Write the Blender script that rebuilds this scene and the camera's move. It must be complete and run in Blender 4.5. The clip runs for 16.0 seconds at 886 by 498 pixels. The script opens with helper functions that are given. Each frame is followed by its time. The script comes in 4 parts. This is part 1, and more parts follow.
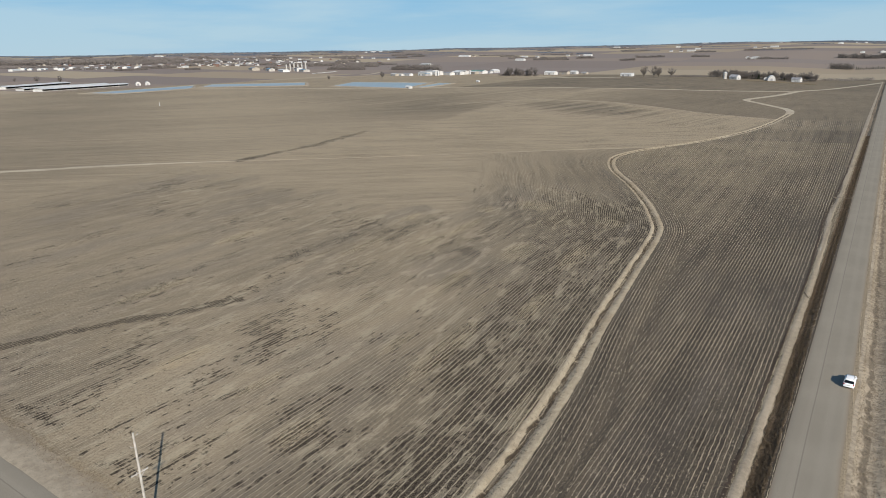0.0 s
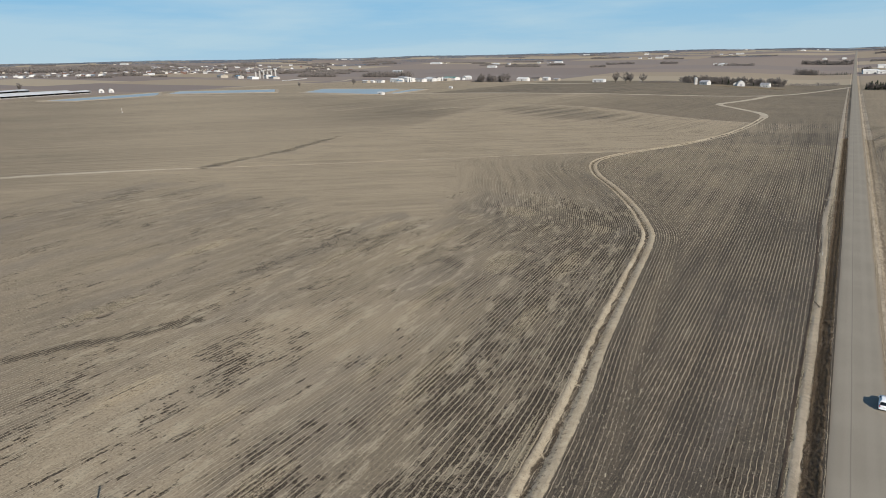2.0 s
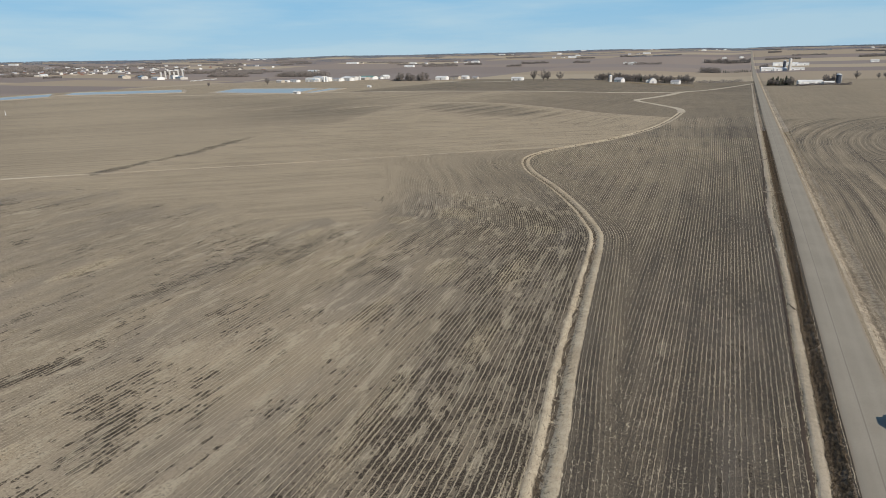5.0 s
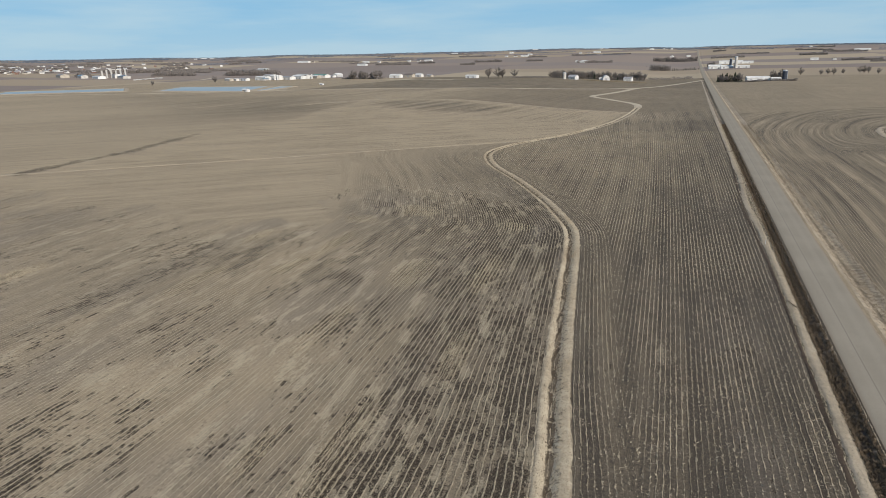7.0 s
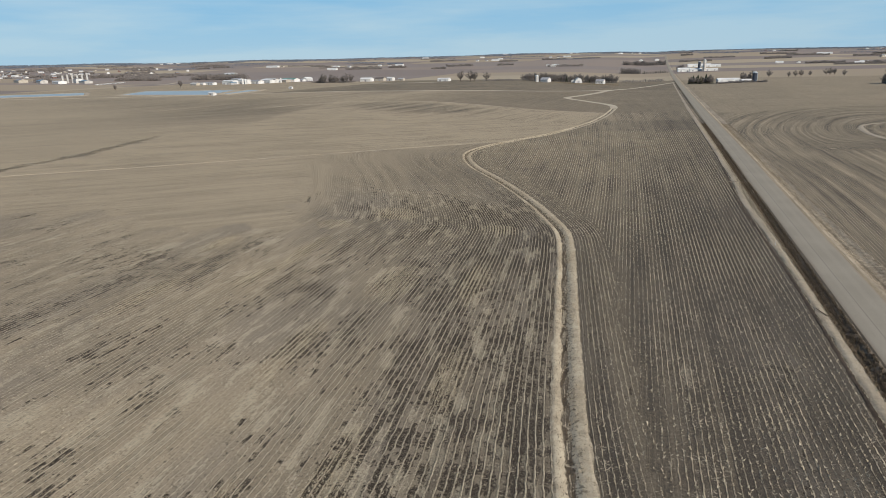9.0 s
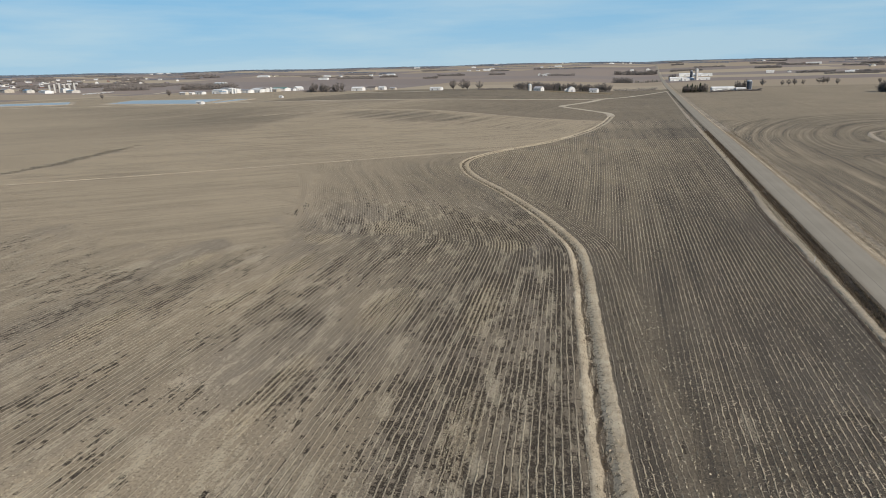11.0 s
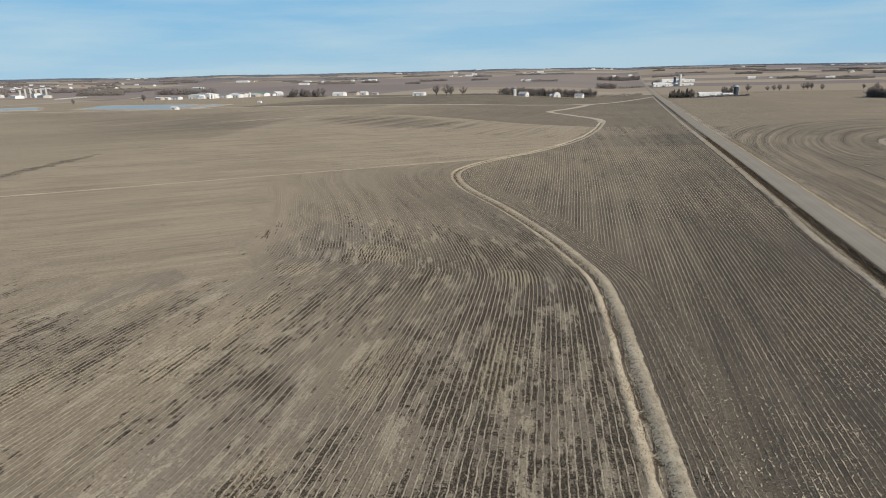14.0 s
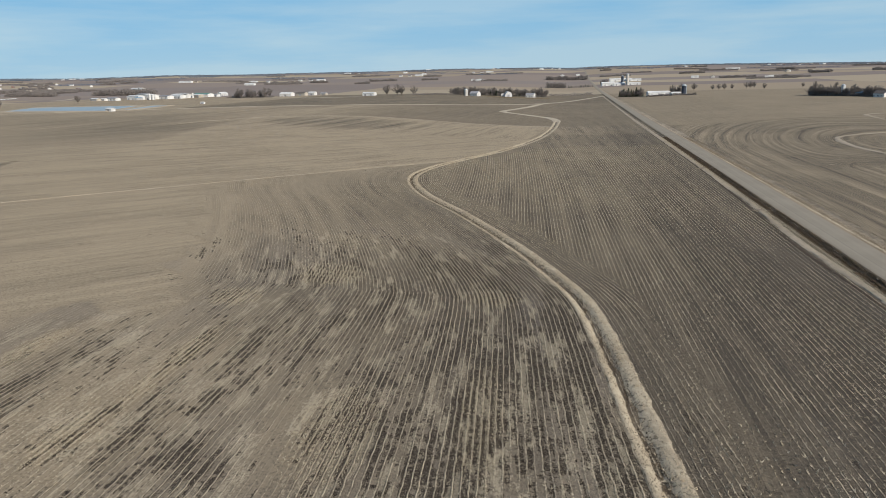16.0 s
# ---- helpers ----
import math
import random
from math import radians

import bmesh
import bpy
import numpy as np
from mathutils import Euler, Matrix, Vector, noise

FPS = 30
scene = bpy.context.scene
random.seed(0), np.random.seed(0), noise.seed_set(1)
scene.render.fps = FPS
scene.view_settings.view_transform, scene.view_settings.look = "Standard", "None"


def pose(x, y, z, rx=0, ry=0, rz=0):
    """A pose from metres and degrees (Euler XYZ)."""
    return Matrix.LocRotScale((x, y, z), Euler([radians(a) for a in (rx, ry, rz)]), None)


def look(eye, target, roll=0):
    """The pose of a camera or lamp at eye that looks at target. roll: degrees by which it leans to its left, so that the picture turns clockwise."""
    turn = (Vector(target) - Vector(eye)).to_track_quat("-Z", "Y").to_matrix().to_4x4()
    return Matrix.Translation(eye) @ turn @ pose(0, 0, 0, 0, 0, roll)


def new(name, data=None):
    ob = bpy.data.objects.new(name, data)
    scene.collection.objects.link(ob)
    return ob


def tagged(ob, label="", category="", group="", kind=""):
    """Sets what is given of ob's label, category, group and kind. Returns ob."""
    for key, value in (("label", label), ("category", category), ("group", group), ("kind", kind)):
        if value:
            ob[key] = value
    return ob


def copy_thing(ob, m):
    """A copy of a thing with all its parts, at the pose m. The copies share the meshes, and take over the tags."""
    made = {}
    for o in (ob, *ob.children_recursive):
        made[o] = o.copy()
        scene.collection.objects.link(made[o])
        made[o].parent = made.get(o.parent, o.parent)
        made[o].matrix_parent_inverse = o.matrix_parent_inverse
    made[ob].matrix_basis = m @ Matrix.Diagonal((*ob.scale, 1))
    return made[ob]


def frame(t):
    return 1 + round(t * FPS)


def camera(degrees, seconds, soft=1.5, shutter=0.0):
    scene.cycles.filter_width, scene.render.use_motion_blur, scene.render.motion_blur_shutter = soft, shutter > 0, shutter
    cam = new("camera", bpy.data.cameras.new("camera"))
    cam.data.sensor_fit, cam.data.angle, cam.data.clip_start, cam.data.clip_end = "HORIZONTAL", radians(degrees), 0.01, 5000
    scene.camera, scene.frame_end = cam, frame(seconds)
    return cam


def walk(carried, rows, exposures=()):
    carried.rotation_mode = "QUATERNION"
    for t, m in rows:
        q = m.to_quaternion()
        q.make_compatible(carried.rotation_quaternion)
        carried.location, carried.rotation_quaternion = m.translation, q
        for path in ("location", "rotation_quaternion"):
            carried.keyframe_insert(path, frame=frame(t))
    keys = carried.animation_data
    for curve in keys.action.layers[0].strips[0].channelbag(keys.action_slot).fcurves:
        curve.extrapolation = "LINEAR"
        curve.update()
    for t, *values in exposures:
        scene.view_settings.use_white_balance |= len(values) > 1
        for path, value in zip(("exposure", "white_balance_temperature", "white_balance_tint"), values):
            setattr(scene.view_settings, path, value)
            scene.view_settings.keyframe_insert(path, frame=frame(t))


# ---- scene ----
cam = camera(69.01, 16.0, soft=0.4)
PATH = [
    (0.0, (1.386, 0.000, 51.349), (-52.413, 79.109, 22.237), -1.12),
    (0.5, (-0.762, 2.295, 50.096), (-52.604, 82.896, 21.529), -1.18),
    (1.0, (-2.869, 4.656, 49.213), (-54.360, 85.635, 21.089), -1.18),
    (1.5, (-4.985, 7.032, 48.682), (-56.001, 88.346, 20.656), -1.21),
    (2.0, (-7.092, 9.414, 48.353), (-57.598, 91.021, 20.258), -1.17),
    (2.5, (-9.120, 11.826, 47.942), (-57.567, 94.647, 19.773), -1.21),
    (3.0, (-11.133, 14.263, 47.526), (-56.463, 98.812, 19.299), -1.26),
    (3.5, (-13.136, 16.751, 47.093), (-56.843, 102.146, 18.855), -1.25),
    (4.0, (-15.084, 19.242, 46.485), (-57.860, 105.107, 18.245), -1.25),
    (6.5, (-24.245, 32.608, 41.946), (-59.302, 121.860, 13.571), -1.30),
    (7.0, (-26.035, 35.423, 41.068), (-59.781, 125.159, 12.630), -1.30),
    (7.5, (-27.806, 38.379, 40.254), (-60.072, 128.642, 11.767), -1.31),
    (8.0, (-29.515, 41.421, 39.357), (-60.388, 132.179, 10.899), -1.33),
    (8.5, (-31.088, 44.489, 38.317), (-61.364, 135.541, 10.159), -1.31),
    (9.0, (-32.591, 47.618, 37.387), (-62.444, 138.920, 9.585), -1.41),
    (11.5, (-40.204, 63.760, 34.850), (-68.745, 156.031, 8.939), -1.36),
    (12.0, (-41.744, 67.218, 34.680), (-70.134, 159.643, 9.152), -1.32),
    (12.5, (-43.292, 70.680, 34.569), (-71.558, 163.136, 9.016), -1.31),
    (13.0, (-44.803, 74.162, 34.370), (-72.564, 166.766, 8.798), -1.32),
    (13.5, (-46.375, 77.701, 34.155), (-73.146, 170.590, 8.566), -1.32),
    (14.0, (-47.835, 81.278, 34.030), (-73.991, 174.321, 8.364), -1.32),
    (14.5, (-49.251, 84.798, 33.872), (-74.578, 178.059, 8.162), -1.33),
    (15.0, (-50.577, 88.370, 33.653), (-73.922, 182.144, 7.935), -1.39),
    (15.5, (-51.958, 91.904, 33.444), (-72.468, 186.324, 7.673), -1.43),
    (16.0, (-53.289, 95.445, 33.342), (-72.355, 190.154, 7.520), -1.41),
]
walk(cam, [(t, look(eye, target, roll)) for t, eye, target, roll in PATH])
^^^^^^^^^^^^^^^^
> SHORT EXERCISE: Output the lines above in full and exactly as given, omitting any pictures.

> TASK OUTPUT:
Write the Blender script that rebuilds this scene and the camera's move. It must be complete and run in Blender 4.5. The clip runs for 16.0 seconds at 886 by 498 pixels. The script opens with helper functions that are given. Each frame is followed by its time. The script comes in 4 parts. This is part 1, and more parts follow.
0.0 s
2.0 s
5.0 s
7.0 s
9.0 s
11.0 s
14.0 s
16.0 s
# ---- helpers ----
import math
import random
from math import radians

import bmesh
import bpy
import numpy as np
from mathutils import Euler, Matrix, Vector, noise

FPS = 30
scene = bpy.context.scene
random.seed(0), np.random.seed(0), noise.seed_set(1)
scene.render.fps = FPS
scene.view_settings.view_transform, scene.view_settings.look = "Standard", "None"


def pose(x, y, z, rx=0, ry=0, rz=0):
    """A pose from metres and degrees (Euler XYZ)."""
    return Matrix.LocRotScale((x, y, z), Euler([radians(a) for a in (rx, ry, rz)]), None)


def look(eye, target, roll=0):
    """The pose of a camera or lamp at eye that looks at target. roll: degrees by which it leans to its left, so that the picture turns clockwise."""
    turn = (Vector(target) - Vector(eye)).to_track_quat("-Z", "Y").to_matrix().to_4x4()
    return Matrix.Translation(eye) @ turn @ pose(0, 0, 0, 0, 0, roll)


def new(name, data=None):
    ob = bpy.data.objects.new(name, data)
    scene.collection.objects.link(ob)
    return ob


def tagged(ob, label="", category="", group="", kind=""):
    """Sets what is given of ob's label, category, group and kind. Returns ob."""
    for key, value in (("label", label), ("category", category), ("group", group), ("kind", kind)):
        if value:
            ob[key] = value
    return ob


def copy_thing(ob, m):
    """A copy of a thing with all its parts, at the pose m. The copies share the meshes, and take over the tags."""
    made = {}
    for o in (ob, *ob.children_recursive):
        made[o] = o.copy()
        scene.collection.objects.link(made[o])
        made[o].parent = made.get(o.parent, o.parent)
        made[o].matrix_parent_inverse = o.matrix_parent_inverse
    made[ob].matrix_basis = m @ Matrix.Diagonal((*ob.scale, 1))
    return made[ob]


def frame(t):
    return 1 + round(t * FPS)


def camera(degrees, seconds, soft=1.5, shutter=0.0):
    scene.cycles.filter_width, scene.render.use_motion_blur, scene.render.motion_blur_shutter = soft, shutter > 0, shutter
    cam = new("camera", bpy.data.cameras.new("camera"))
    cam.data.sensor_fit, cam.data.angle, cam.data.clip_start, cam.data.clip_end = "HORIZONTAL", radians(degrees), 0.01, 5000
    scene.camera, scene.frame_end = cam, frame(seconds)
    return cam


def walk(carried, rows, exposures=()):
    carried.rotation_mode = "QUATERNION"
    for t, m in rows:
        q = m.to_quaternion()
        q.make_compatible(carried.rotation_quaternion)
        carried.location, carried.rotation_quaternion = m.translation, q
        for path in ("location", "rotation_quaternion"):
            carried.keyframe_insert(path, frame=frame(t))
    keys = carried.animation_data
    for curve in keys.action.layers[0].strips[0].channelbag(keys.action_slot).fcurves:
        curve.extrapolation = "LINEAR"
        curve.update()
    for t, *values in exposures:
        scene.view_settings.use_white_balance |= len(values) > 1
        for path, value in zip(("exposure", "white_balance_temperature", "white_balance_tint"), values):
            setattr(scene.view_settings, path, value)
            scene.view_settings.keyframe_insert(path, frame=frame(t))


# ---- scene ----
cam = camera(69.01, 16.0, soft=0.4)
PATH = [
    (0.0, (1.386, 0.000, 51.349), (-52.413, 79.109, 22.237), -1.12),
    (0.5, (-0.762, 2.295, 50.096), (-52.604, 82.896, 21.529), -1.18),
    (1.0, (-2.869, 4.656, 49.213), (-54.360, 85.635, 21.089), -1.18),
    (1.5, (-4.985, 7.032, 48.682), (-56.001, 88.346, 20.656), -1.21),
    (2.0, (-7.092, 9.414, 48.353), (-57.598, 91.021, 20.258), -1.17),
    (2.5, (-9.120, 11.826, 47.942), (-57.567, 94.647, 19.773), -1.21),
    (3.0, (-11.133, 14.263, 47.526), (-56.463, 98.812, 19.299), -1.26),
    (3.5, (-13.136, 16.751, 47.093), (-56.843, 102.146, 18.855), -1.25),
    (4.0, (-15.084, 19.242, 46.485), (-57.860, 105.107, 18.245), -1.25),
    (6.5, (-24.245, 32.608, 41.946), (-59.302, 121.860, 13.571), -1.30),
    (7.0, (-26.035, 35.423, 41.068), (-59.781, 125.159, 12.630), -1.30),
    (7.5, (-27.806, 38.379, 40.254), (-60.072, 128.642, 11.767), -1.31),
    (8.0, (-29.515, 41.421, 39.357), (-60.388, 132.179, 10.899), -1.33),
    (8.5, (-31.088, 44.489, 38.317), (-61.364, 135.541, 10.159), -1.31),
    (9.0, (-32.591, 47.618, 37.387), (-62.444, 138.920, 9.585), -1.41),
    (11.5, (-40.204, 63.760, 34.850), (-68.745, 156.031, 8.939), -1.36),
    (12.0, (-41.744, 67.218, 34.680), (-70.134, 159.643, 9.152), -1.32),
    (12.5, (-43.292, 70.680, 34.569), (-71.558, 163.136, 9.016), -1.31),
    (13.0, (-44.803, 74.162, 34.370), (-72.564, 166.766, 8.798), -1.32),
    (13.5, (-46.375, 77.701, 34.155), (-73.146, 170.590, 8.566), -1.32),
    (14.0, (-47.835, 81.278, 34.030), (-73.991, 174.321, 8.364), -1.32),
    (14.5, (-49.251, 84.798, 33.872), (-74.578, 178.059, 8.162), -1.33),
    (15.0, (-50.577, 88.370, 33.653), (-73.922, 182.144, 7.935), -1.39),
    (15.5, (-51.958, 91.904, 33.444), (-72.468, 186.324, 7.673), -1.43),
    (16.0, (-53.289, 95.445, 33.342), (-72.355, 190.154, 7.520), -1.41),
]
walk(cam, [(t, look(eye, target, roll)) for t, eye, target, roll in PATH])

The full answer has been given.